====== Available data

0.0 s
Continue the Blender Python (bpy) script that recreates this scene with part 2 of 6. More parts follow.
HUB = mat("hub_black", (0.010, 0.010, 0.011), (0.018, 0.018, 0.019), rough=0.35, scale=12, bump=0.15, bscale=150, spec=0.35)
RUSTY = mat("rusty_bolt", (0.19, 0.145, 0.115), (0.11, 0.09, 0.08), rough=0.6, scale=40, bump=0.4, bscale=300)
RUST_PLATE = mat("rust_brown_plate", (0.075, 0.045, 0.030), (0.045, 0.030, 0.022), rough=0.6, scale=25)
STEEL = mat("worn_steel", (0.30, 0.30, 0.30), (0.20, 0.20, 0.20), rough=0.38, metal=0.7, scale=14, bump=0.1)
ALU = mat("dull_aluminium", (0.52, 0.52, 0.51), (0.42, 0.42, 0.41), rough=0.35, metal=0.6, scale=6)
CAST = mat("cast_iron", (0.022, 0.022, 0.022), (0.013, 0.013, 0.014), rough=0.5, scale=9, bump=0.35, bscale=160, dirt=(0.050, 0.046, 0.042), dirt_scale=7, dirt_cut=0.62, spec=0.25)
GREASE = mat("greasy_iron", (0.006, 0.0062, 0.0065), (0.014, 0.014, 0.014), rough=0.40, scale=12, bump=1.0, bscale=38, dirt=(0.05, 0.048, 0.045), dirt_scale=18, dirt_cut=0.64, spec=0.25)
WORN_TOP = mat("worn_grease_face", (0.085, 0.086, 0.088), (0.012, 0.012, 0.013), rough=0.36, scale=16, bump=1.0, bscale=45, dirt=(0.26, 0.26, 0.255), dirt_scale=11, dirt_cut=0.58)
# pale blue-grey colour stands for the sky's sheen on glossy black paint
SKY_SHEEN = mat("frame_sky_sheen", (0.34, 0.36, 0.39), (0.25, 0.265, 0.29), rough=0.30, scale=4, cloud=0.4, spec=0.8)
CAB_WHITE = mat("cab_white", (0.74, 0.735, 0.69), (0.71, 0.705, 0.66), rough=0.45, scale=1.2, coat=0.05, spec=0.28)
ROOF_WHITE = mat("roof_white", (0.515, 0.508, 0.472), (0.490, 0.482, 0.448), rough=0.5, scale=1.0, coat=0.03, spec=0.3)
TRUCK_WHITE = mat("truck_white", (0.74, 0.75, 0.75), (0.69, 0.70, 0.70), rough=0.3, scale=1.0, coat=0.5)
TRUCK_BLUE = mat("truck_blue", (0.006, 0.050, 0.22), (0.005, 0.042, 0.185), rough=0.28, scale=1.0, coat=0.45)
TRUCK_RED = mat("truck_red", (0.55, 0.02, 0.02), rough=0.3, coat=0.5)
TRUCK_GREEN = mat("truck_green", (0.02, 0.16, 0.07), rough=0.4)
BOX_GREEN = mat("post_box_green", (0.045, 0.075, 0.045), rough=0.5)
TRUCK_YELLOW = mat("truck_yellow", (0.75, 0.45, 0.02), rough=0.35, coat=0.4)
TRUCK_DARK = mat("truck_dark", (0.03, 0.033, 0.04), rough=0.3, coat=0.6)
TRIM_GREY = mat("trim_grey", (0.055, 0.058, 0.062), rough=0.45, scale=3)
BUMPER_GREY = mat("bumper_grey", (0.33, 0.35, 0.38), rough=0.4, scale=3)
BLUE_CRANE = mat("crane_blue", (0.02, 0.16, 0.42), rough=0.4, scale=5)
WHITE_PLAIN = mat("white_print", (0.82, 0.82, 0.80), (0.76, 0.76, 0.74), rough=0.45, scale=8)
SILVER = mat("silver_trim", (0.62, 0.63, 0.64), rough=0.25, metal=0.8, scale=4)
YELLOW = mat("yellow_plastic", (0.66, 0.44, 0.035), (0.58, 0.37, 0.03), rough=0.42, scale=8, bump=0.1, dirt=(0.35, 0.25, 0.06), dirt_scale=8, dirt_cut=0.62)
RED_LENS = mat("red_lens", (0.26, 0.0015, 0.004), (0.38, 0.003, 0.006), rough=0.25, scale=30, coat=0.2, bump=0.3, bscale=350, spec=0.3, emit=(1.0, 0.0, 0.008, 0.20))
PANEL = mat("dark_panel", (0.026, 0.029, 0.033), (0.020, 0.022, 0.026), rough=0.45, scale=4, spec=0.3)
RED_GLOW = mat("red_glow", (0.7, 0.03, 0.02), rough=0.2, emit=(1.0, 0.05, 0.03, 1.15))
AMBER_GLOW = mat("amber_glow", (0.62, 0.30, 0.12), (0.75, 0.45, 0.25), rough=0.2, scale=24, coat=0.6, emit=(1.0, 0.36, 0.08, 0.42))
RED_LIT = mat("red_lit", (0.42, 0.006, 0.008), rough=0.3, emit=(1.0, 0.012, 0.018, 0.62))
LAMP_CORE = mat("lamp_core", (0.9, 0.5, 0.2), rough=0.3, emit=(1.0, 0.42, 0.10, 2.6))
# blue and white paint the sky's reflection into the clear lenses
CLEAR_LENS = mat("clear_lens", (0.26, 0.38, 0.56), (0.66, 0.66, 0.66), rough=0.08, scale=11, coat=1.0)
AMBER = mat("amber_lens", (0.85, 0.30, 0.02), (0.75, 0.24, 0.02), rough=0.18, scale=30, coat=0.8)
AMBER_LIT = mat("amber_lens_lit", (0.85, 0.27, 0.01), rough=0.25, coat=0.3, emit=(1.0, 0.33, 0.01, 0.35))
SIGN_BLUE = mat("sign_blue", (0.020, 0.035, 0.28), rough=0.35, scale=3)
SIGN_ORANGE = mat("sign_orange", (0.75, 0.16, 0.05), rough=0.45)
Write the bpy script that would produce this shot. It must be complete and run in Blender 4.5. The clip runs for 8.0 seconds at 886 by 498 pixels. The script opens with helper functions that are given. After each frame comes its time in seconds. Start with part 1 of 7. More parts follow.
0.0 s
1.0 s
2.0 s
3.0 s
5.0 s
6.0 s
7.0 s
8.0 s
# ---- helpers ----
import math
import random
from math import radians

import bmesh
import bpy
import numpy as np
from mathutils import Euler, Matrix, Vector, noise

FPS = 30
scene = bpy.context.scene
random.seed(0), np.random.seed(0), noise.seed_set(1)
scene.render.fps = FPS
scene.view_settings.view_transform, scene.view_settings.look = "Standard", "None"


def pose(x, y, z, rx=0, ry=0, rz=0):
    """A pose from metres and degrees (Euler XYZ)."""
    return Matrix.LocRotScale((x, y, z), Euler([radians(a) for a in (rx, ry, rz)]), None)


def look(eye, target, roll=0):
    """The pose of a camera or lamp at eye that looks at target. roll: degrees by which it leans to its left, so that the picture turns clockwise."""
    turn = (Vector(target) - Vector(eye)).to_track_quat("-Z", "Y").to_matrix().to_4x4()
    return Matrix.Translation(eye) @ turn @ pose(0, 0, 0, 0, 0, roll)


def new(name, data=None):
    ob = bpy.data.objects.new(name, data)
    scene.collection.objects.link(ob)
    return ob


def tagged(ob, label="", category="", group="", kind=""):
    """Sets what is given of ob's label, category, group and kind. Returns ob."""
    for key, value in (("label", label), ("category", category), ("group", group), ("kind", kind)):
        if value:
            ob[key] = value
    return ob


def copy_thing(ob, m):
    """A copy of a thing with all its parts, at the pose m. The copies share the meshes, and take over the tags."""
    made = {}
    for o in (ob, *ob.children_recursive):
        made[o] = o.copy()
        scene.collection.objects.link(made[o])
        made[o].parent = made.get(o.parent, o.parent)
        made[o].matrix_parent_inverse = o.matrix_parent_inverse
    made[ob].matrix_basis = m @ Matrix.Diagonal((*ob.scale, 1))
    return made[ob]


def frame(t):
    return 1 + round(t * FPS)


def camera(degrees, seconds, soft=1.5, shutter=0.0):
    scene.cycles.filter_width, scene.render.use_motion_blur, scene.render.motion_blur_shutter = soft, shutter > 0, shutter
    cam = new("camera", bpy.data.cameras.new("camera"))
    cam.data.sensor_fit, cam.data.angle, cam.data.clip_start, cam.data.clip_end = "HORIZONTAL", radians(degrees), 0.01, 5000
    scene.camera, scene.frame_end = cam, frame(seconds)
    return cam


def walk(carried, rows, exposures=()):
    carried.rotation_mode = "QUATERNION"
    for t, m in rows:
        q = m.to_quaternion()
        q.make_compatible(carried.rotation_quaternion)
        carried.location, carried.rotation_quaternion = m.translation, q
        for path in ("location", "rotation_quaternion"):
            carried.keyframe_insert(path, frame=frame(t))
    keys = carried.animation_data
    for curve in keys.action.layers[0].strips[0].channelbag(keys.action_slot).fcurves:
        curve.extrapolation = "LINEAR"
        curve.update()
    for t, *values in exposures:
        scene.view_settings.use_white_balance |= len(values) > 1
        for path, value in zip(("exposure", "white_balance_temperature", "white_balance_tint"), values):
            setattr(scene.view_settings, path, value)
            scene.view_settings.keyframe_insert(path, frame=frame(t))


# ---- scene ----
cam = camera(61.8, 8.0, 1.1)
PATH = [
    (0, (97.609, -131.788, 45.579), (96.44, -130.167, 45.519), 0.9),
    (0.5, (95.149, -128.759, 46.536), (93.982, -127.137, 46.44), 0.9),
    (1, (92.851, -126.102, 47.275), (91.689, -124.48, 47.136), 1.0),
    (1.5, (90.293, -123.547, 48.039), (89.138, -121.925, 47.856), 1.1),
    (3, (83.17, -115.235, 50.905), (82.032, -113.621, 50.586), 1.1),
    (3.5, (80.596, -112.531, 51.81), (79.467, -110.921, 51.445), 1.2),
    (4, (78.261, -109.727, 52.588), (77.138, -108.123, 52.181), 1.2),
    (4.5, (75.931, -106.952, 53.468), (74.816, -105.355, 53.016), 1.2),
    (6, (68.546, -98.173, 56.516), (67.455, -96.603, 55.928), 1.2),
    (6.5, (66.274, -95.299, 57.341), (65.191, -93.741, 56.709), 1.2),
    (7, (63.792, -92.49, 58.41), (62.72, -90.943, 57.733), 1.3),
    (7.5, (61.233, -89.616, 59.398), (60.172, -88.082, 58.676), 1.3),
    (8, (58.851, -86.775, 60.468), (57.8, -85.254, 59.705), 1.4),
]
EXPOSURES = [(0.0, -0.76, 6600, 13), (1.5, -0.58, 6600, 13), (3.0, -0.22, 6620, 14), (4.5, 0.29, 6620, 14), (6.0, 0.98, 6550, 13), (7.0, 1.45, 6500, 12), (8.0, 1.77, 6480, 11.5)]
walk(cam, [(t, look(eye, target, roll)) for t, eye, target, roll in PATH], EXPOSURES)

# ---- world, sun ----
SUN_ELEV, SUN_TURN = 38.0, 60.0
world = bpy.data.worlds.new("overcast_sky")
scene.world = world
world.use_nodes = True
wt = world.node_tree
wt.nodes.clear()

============

The request:
Return every line above that contains the word "location".

Worked answer:
        carried.location, carried.rotation_quaternion = m.translation, q
        for path in ("location", "rotation_quaternion"):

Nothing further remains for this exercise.